In my opinion, each main town in Haiti should have had at least a hospital, decent schools and colleges where teachers and professors were decently paid. Kids should have been taught how to protect the environment and grown-ups should have the opportunity to work for minimum wage to provide for their families. Birth control should have been reinforced informing the people the danger of overpopulation in a country exposed to natural disasters and to economical burdens. The alternative solutions to prevent cutting trees for domestic usage should have been one of the priorities of the government. Instead of compiling millions of dollars in foreign banks, these monies should have been invested in the country to create jobs and ameliorate the little infrastructure left by a few men of good will. The governments should have encouraged the Haitian living aboard to go back home to retire or to share their expertise in the different provinces of the country. Haiti is only half of an island; it was a God given gift, with beautiful beaches, one of a kind, with shinny mountains and valleys. But like most islands, Haiti is exposed to “intempéries” and natural disasters, but the main problem of the country is political wrong doings.

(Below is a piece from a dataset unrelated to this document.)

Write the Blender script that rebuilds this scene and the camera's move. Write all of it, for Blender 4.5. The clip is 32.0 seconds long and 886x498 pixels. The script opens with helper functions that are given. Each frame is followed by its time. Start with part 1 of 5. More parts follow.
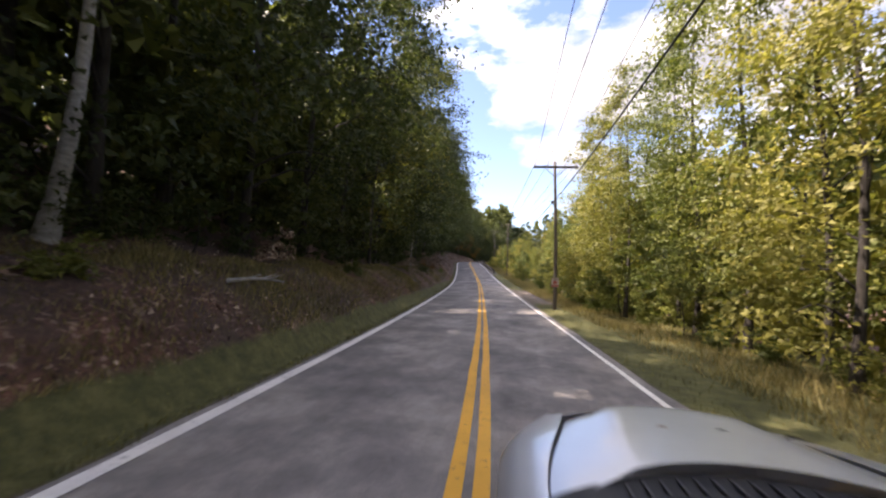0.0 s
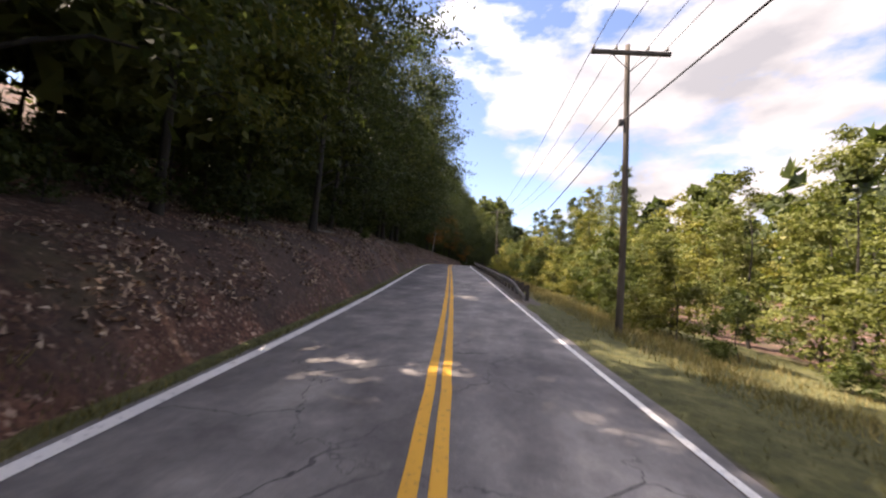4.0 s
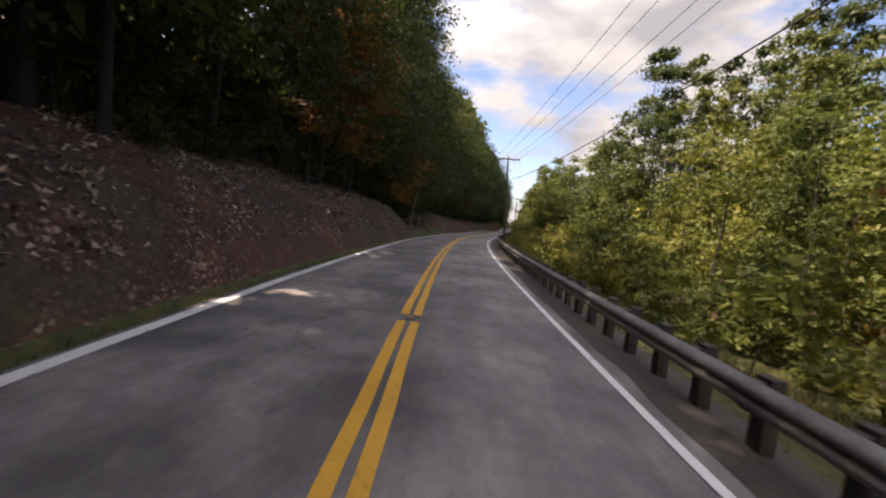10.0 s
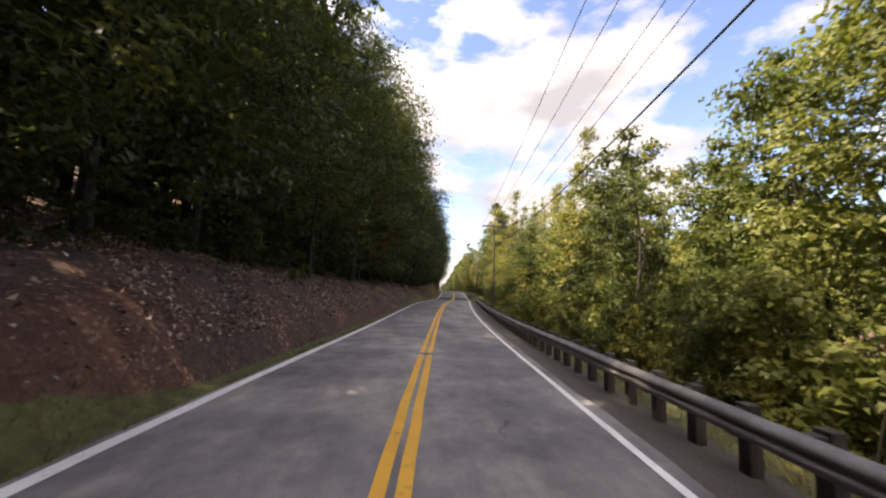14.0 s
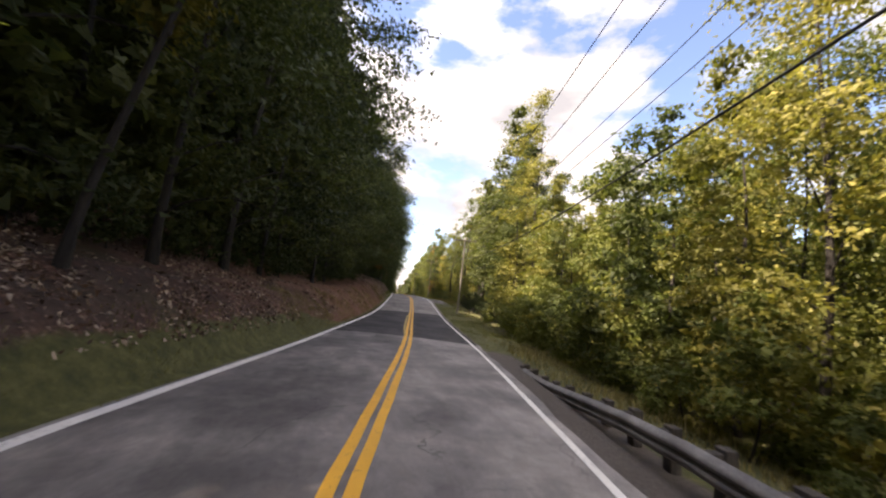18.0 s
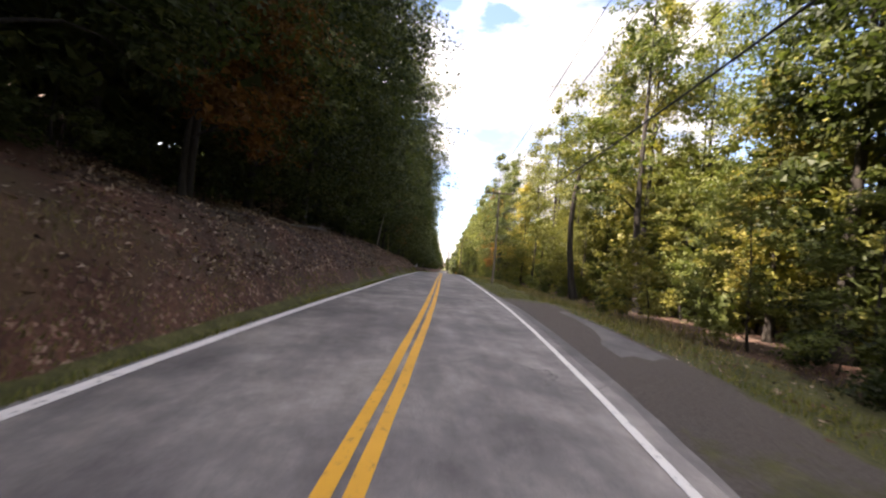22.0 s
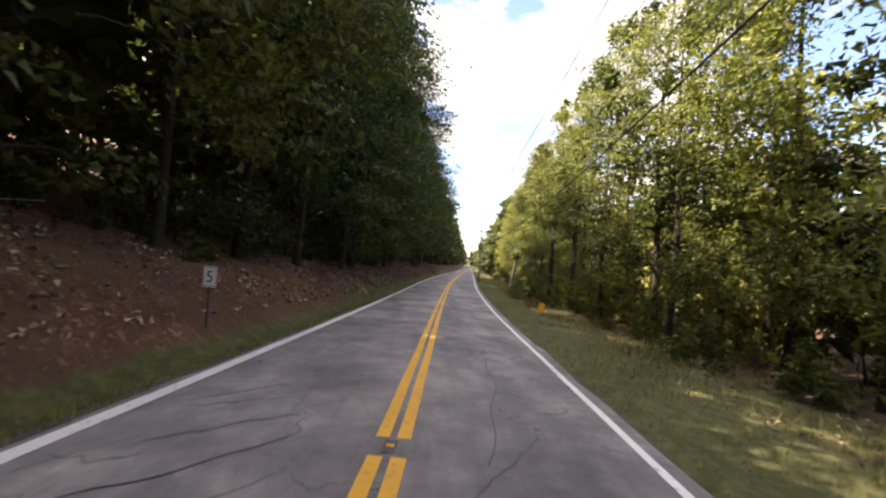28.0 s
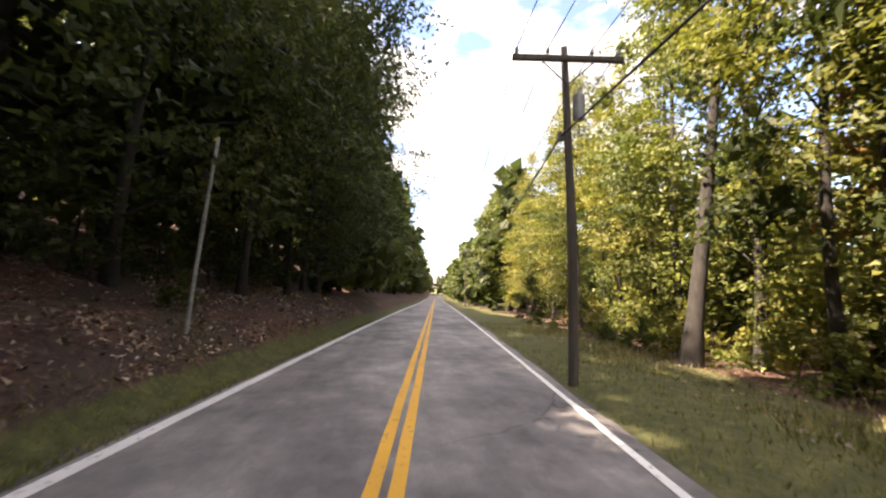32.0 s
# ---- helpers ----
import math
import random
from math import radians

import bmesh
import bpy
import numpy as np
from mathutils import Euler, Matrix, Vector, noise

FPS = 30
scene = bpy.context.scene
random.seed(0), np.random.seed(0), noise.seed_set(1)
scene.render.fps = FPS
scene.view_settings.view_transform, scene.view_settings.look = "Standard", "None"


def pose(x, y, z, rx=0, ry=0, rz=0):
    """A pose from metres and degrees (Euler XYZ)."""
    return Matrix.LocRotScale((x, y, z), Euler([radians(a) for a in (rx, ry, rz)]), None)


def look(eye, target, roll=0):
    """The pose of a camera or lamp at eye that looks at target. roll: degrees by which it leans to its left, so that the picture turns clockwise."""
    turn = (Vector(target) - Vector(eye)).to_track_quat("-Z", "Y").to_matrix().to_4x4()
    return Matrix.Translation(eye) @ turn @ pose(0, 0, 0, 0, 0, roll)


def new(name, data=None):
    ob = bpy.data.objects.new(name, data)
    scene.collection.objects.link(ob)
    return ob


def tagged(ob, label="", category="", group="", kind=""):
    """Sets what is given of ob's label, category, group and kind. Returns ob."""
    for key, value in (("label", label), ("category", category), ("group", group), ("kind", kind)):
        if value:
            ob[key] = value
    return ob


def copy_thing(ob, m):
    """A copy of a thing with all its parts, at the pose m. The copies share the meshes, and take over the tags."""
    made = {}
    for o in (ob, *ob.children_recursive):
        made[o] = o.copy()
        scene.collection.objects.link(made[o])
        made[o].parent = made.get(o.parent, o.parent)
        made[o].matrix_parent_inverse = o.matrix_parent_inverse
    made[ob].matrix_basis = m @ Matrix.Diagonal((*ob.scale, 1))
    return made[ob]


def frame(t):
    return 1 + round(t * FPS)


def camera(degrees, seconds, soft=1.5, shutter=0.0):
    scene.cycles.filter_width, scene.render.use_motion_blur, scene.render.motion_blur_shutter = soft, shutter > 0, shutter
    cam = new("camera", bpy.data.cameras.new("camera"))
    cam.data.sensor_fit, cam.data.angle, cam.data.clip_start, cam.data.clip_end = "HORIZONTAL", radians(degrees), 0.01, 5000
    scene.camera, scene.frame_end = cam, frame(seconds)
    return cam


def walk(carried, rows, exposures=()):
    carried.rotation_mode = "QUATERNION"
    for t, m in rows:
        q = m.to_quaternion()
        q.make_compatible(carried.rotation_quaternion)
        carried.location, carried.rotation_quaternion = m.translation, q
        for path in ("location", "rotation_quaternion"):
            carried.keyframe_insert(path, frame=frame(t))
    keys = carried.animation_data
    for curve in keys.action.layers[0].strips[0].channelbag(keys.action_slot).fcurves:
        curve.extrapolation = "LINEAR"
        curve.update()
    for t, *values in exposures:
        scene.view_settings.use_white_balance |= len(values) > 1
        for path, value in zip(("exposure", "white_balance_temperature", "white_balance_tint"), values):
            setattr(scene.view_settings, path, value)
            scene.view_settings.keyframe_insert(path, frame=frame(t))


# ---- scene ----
# ---- the camera and its way ----
cam = camera(97.5, 32.0, soft=2.2, shutter=0.1)
walk(cam, [
    (0.00, pose(0.030, 3.537, 1.881, 93.23, -2.02, 13.33)),
    (0.50, pose(-0.649, 10.383, 1.847, 93.93, -0.90, 14.36)),
    (1.00, pose(-1.468, 17.211, 1.833, 94.42, -1.09, 13.69)),
    (1.50, pose(-2.417, 24.004, 1.847, 94.49, -0.54, 12.47)),
    (2.00, pose(-3.345, 30.750, 1.895, 93.14, -2.15, 11.74)),
    (2.50, pose(-4.336, 37.451, 1.976, 93.01, -3.47, 11.48)),
    (3.00, pose(-5.387, 44.092, 2.090, 93.10, -3.76, 11.59)),
    (3.50, pose(-6.440, 50.717, 2.261, 93.55, -3.62, 11.48)),
    (4.50, pose(-8.654, 64.127, 2.854, 95.24, -3.38, 12.69)),
    (5.50, pose(-11.033, 77.509, 3.754, 96.94, -3.12, 13.59)),
    (6.00, pose(-12.270, 84.320, 4.270, 94.51, -3.13, 12.31)),
    (6.50, pose(-13.560, 91.056, 4.765, 91.59, -5.21, 10.30)),
    (7.00, pose(-14.784, 97.752, 5.241, 89.37, -6.22, 9.15)),
    (7.50, pose(-16.019, 104.336, 5.699, 88.63, -5.55, 7.42)),
    (8.00, pose(-17.118, 110.786, 6.110, 88.09, -4.49, 5.92)),
    (8.50, pose(-18.157, 117.148, 6.461, 87.31, -4.59, 4.47)),
    (9.00, pose(-18.934, 123.516, 6.722, 86.55, -4.67, 3.01)),
    (9.50, pose(-19.496, 129.837, 6.888, 85.95, -5.42, 3.26)),
    (10.00, pose(-19.933, 136.110, 6.979, 85.54, -6.08, 3.55)),
    (10.50, pose(-20.236, 142.339, 7.009, 85.39, -6.32, 3.61)),
    (11.00, pose(-20.395, 148.556, 7.014, 85.24, -6.53, 3.32)),
    (11.50, pose(-20.539, 154.760, 7.003, 85.20, -6.45, 3.22)),
    (12.00, pose(-20.578, 160.944, 6.988, 86.15, -6.33, 2.43)),
    (12.50, pose(-20.470, 167.120, 6.968, 88.96, -4.22, 0.23)),
    (13.00, pose(-20.176, 173.269, 6.943, 93.23, -2.00, -3.00)),
    (13.50, pose(-19.719, 179.395, 6.911, 95.00, -1.59, -5.38)),
    (14.00, pose(-19.157, 185.515, 6.873, 95.62, -1.60, -7.13)),
    (14.50, pose(-18.511, 191.636, 6.823, 96.40, -2.09, -7.60)),
    (15.50, pose(-16.774, 204.200, 6.676, 97.08, -3.04, -8.76)),
    (16.50, pose(-14.878, 216.736, 6.696, 97.76, -3.98, -10.12)),
    (17.00, pose(-13.720, 223.329, 6.774, 97.38, -4.68, -11.02)),
    (17.50, pose(-12.644, 229.966, 6.814, 97.43, -4.75, -12.14)),
    (18.00, pose(-11.402, 236.562, 6.781, 96.47, -5.31, -13.25)),
    (18.50, pose(-10.104, 243.139, 6.694, 94.91, -6.06, -14.48)),
    (19.00, pose(-8.801, 249.748, 6.575, 93.66, -7.12, -14.98)),
    (19.50, pose(-7.661, 256.388, 6.483, 93.27, -6.70, -13.27)),
    (20.00, pose(-6.599, 262.993, 6.431, 92.94, -5.81, -11.01)),
    (20.50, pose(-5.523, 269.661, 6.429, 92.38, -5.57, -9.08)),
    (21.00, pose(-4.459, 276.352, 6.519, 91.91, -4.95, -7.60)),
    (21.50, pose(-3.401, 282.992, 6.724, 91.93, -4.77, -6.67)),
    (22.00, pose(-2.418, 289.552, 6.972, 92.04, -4.64, -5.89)),
    (22.50, pose(-1.535, 296.091, 7.220, 91.60, -3.76, -4.88)),
    (23.00, pose(-0.756, 302.584, 7.363, 90.67, -3.05, -4.25)),
    (23.50, pose(-0.098, 308.925, 7.405, 90.20, -3.30, -4.10)),
    (24.00, pose(0.492, 315.089, 7.419, 90.03, -3.48, -4.07)),
    (24.50, pose(1.071, 321.089, 7.414, 90.05, -3.94, -3.99)),
    (25.50, pose(2.337, 333.349, 7.379, 89.86, -4.62, -3.97)),
    (26.50, pose(3.472, 345.631, 7.268, 89.68, -5.31, -2.65)),
    (27.00, pose(4.027, 351.802, 7.163, 89.82, -5.24, -2.30)),
    (27.50, pose(4.516, 357.922, 7.011, 89.98, -5.18, -2.06)),
    (28.00, pose(4.990, 364.000, 6.789, 90.92, -4.59, -2.50)),
    (28.50, pose(5.392, 370.023, 6.529, 92.05, -3.94, -3.59)),
    (29.00, pose(5.705, 375.984, 6.273, 92.94, -3.21, -4.86)),
    (29.50, pose(6.046, 381.853, 6.040, 93.13, -2.64, -5.43)),
    (30.00, pose(6.512, 387.681, 5.852, 93.55, -1.97, -5.80)),
    (30.50, pose(7.035, 393.457, 5.710, 94.23, -0.99, -6.23)),
    (31.00, pose(7.574, 399.177, 5.614, 94.85, -1.36, -6.62)),
    (31.50, pose(8.123, 404.860, 5.546, 95.10, -1.18, -6.89)),
    (32.00, pose(8.720, 410.490, 5.468, 95.35, -1.23, -7.71)),
], exposures=[(0, 2.95, 6850, 22), (2, 2.92, 7100, 22), (3.5, 2.82, 7050, 22), (6, 2.35, 7000, 20), (7, 2.6, 7000, 20), (8, 2.55, 7100, 20), (9, 2.6, 7350, 20), (10, 2.4, 7200, 20), (11, 3.0, 7100, 20), (12, 3.05, 7200, 20), (13, 2.85, 7300, 20), (14, 2.85, 7250, 20), (17, 3.0, 7400, 20), (18.5, 3.0, 7200, 20), (20, 3.0, 7000, 20), (22, 3.35, 7050, 20), (24, 3.65, 7200, 20), (28, 3.4, 7100, 20), (29, 3.55, 7700, 20), (30, 3.58, 7850, 20), (31, 3.58, 7550, 20), (32, 3.6, 7450, 20)])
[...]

My prediction is that at the end of this year, if nothing is being done, or if something is not done, there will be mounting tensions among the people of Haiti. Certain will argue that a country which had lost so much, instead of being in political turmoil, should have tried of rebuilding. We have seen and known that many countries after wars or natural disasters have rebuilt their environment. I concur, yes, it will be awkward, right now, to see Haiti in a political turmoil while its capital is a tent city where some remains of its citizens and children are still under rubbles. America and other countries of the world have committed billions of dollars to help rebuild Haiti, but the battle among Haitians has yet to arrive. This time, if the people of Haiti think of “revendications,” I hope, they will do it not for survival or revenge, but for a change. For a change that can bring morality, compassion and where people will focus on spirituality, community, family education, and health. Leaders will unite instead of divide. The clergy, the army, the politicians and the businessmen will work together. Traditions, ethics and values will mean something. We need a change that will bring the challenge of balancing democracy to its essence but not to individual or foreign views. Since 1804, too many people have died in the name of survival, we need to shift our view to resolve our problems, bring change and give hope to our bleached-like hair children and to the next generation.